Bülent Bey denildiğinde çok tepki gösteriyor…

Bana hiç kimse beyefendi demiyor. Niye? Çünkü insanlar benim cinsel kimliğimi ve geçmişimde erkek olduğumu düşünmüyorlar ki, çünkü ben kamuoyunun önüne erkek olarak çıkmadım.
Çocuk sahibi olmayı düşündünüz mü?Zaman zaman düşünüyorum ama doğurmanın çok önemli olmadığına inanıyorum. Her doğurgan kadın anne olamaz, her erkeklik uzvu taşıyan da delikanlı olamaz. Manevi çocuklarımla ilgileniyorum. Erkek organı taşımıyorum ama birçok delikanlıdan daha yürekli olduğumu düşünüyorum.

Aslında ben çok kindarım

Bir zamanlar size kötü davranan bir emniyet görevlisini kendinize âşık edip afişe etmişsiniz, kinci misinizdir?

Çoook. Her şeyin intikamını alırım ve onun ateşiyle yanmak istemem. Bir dahaki tekamülümde onunla hesaplaşmak istemem. Kafamda bitirmem lazım. İyi görünmek için kinci değilim derler ya, hayır efendim ben çok kinciyim. İçimdeki intikam ateşini söndürmezsem rahat edemem bir kere söndürdüm mü sonra da dost olurum.

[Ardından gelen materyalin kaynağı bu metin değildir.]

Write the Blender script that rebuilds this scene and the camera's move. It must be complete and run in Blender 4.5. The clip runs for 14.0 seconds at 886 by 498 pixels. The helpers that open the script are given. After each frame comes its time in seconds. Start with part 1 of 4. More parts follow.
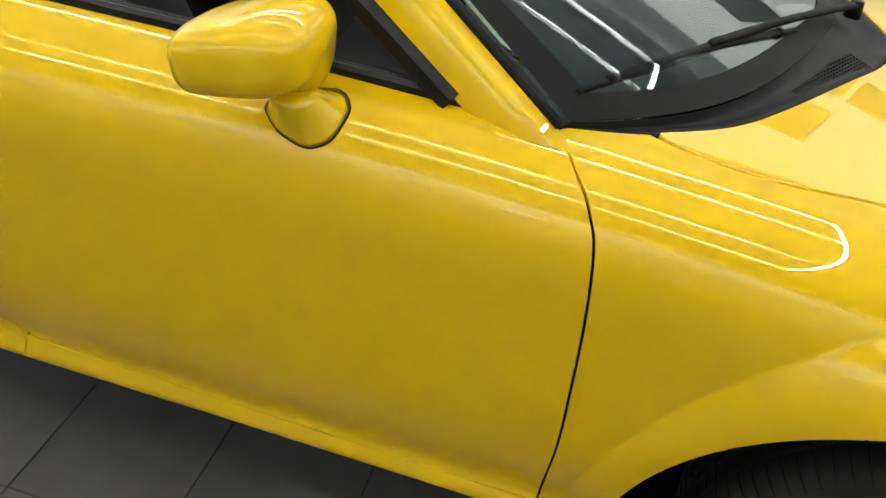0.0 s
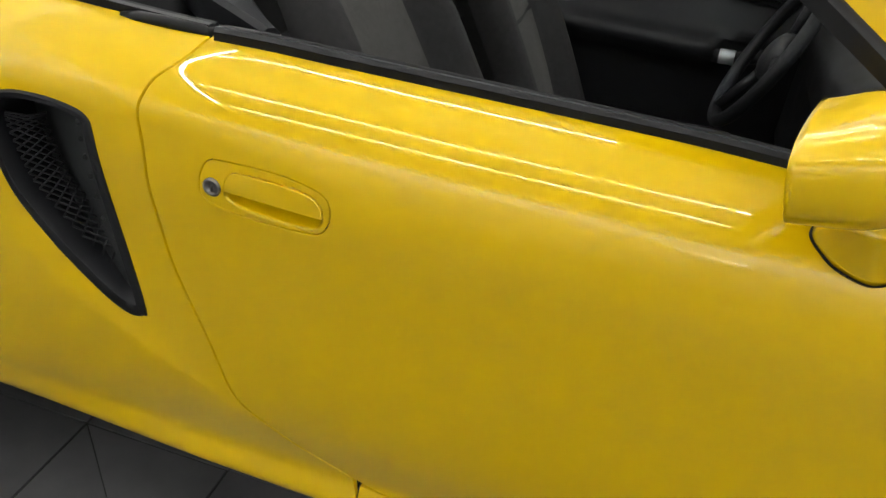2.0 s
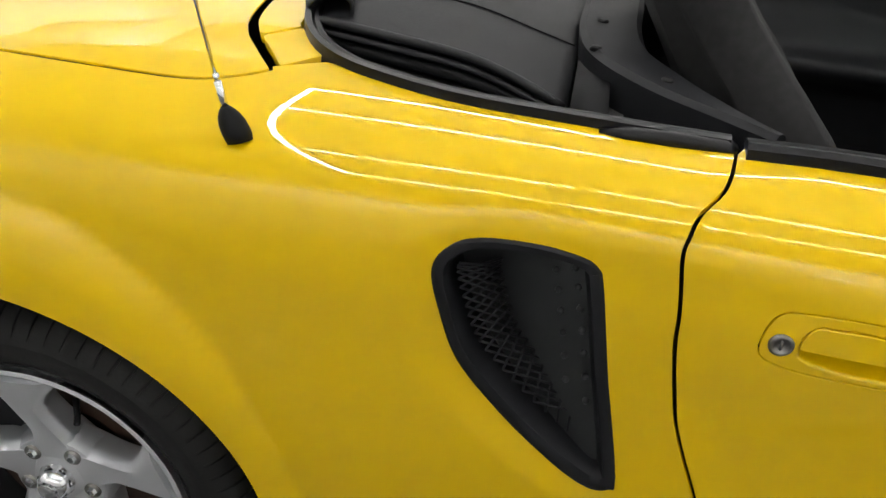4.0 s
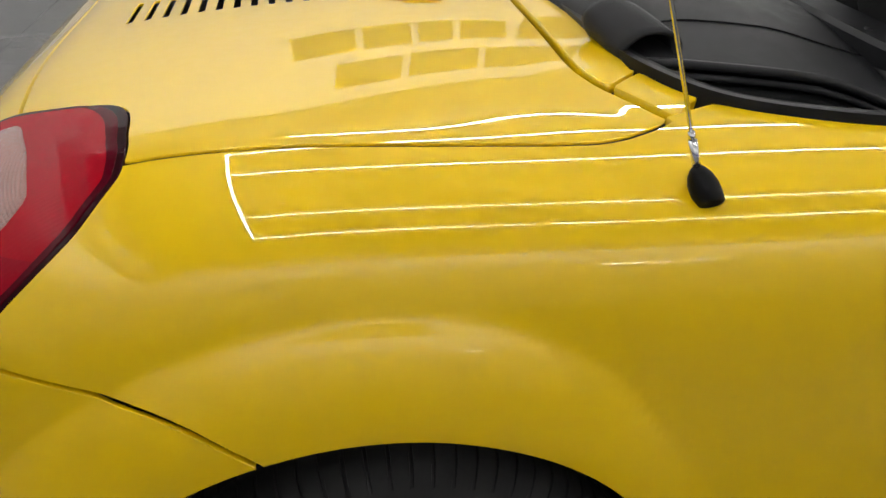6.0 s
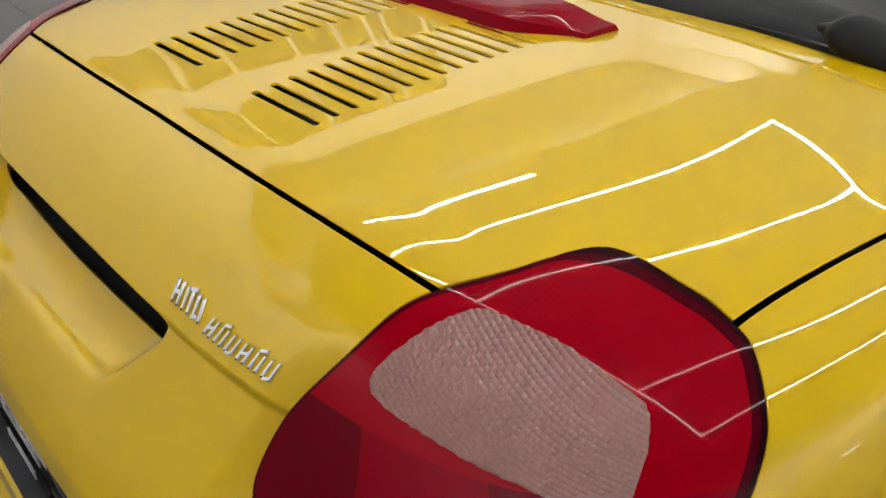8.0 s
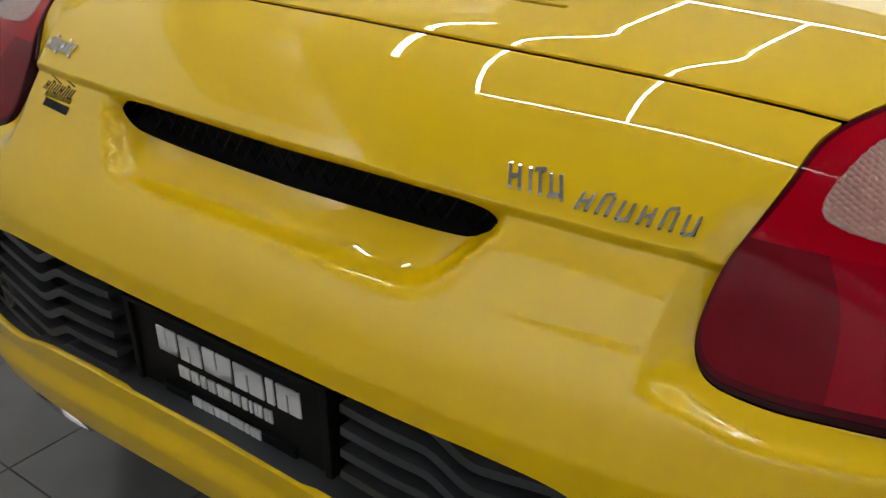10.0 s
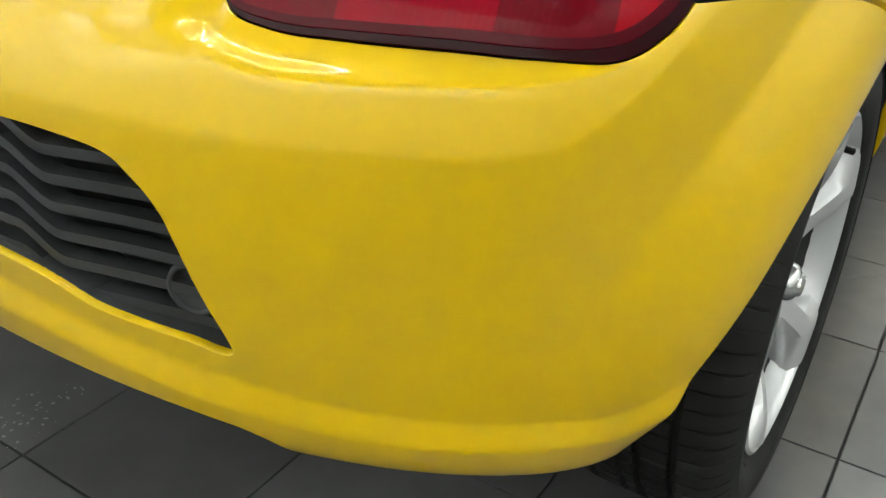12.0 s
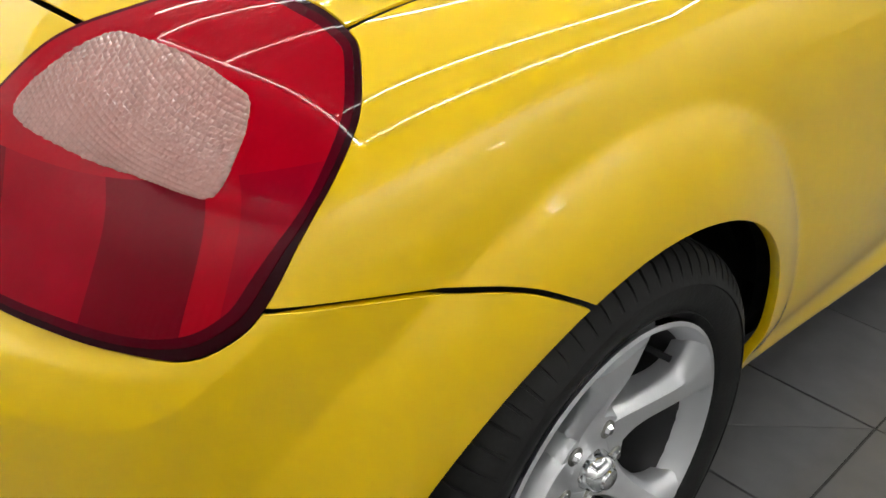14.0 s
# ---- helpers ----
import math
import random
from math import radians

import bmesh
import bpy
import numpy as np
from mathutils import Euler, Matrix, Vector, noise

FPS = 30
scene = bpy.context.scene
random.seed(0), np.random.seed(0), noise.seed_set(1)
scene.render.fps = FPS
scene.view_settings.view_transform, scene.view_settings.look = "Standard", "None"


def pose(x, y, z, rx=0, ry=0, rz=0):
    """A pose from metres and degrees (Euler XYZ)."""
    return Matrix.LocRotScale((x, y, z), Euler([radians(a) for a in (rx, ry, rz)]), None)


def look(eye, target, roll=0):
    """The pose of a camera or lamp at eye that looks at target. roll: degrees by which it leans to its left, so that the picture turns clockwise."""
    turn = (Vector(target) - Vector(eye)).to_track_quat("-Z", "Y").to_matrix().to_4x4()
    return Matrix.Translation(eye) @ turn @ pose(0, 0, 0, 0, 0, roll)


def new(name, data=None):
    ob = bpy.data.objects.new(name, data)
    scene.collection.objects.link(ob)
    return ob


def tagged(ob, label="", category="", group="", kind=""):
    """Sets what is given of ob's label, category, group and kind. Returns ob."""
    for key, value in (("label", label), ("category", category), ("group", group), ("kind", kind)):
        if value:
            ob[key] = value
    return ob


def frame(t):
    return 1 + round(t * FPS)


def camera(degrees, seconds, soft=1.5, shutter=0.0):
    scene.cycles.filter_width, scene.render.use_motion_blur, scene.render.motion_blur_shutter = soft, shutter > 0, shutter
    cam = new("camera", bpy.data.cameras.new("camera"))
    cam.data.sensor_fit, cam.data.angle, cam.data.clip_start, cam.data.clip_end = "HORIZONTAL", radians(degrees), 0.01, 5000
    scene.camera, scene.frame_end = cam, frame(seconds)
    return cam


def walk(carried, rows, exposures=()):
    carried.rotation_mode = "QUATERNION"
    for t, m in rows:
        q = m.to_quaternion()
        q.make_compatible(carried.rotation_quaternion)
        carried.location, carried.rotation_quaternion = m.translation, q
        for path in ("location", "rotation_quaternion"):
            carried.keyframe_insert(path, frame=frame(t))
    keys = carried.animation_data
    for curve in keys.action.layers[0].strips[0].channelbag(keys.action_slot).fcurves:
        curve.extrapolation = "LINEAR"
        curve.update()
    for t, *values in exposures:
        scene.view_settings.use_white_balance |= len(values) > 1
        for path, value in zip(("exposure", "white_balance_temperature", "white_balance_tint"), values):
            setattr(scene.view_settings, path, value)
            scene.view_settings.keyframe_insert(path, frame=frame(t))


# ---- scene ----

Anneniz ilkokul öğretmenliğinden sonra dansözlük yapmış galiba…

Ayol olur mu öyle şey? Trakya'da 'Damat Oyunu' diye meşhur bir oyun vardır, annem onu dahi oynamayı bilmez. Engin Ardıç'ın yaptığı bir şey. Çok da aldırmıyorum bir dansözün kızı da olabilirdim. Olmayan bir şeyi niye söylüyorsunuz?

Şimdi kendinizi nasıl buluyorsunuz?

Yaşıma göre bakımlı ve güzelim. Farklı şeyleri göğüslediğim için güzelliğim ikinci planda. Düşüncelerimin, başarılarımın ve hayata bakışımın güzelliğine inandım. Her demde güzel olacağım, cami yıkılsa da mihrap yerinde kalacak diye düşünüyorum.